On 30 October, Yaroslav Yurchyshyn, MP (from the ‘Holos’ party and former head of Transparency International Ukraine) reported that he had, as an MP, ensured that criminal proceedings under Article 109 of the Criminal Code (an attempt to seize power) were officially initiated (or at least recorded in the Single Register of Pre-Trial Investigations).

The chances of the latter investigation moving beyond inclusion in the Single Register, seem much lower, not least because this is the same accusation levelled against Pavlo Vovk, President of the District Administrative Court in Kyiv, and his colleagues. Despite seemingly very incriminating intercepted conversations, there has been very little real action even over the second wave of such revelations about Vovk & Co.  This, it should be said, is especially galling in the present situation since in one of the conversations, a voice that appears to be Vovk’s boasts: “two courts belong to us, the Constitutional Court and the District Administrative Court.”
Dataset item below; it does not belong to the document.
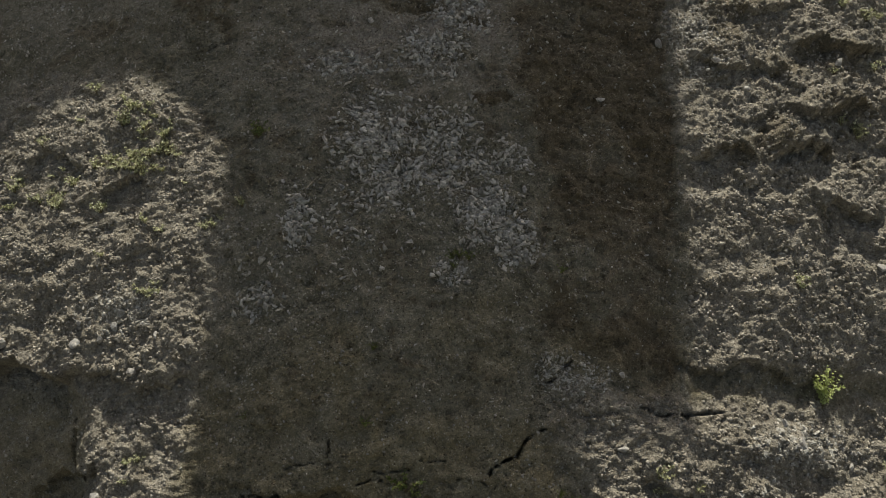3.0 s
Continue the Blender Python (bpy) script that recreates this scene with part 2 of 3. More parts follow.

One of the legal ways that Ukraine’s Verkhovna Rada could try to restore some degree of public confidence in the Constitutional Court, Yavorsky suggests, would be to introduce amendments to the Law on the Constitutional Court allowing judges under criminal investigation over crimes against national security to be suspended, pending the outcome of the investigation.  Parliament could also suspend implementation of the 27 October ruling in the same way. If judges who passed that court ruling were found to have acted in their own interests, that should be grounds for declaring the ruling to be mull and void, however this is something that CCU judges have the power to do, not the President or Ukrainian legislators.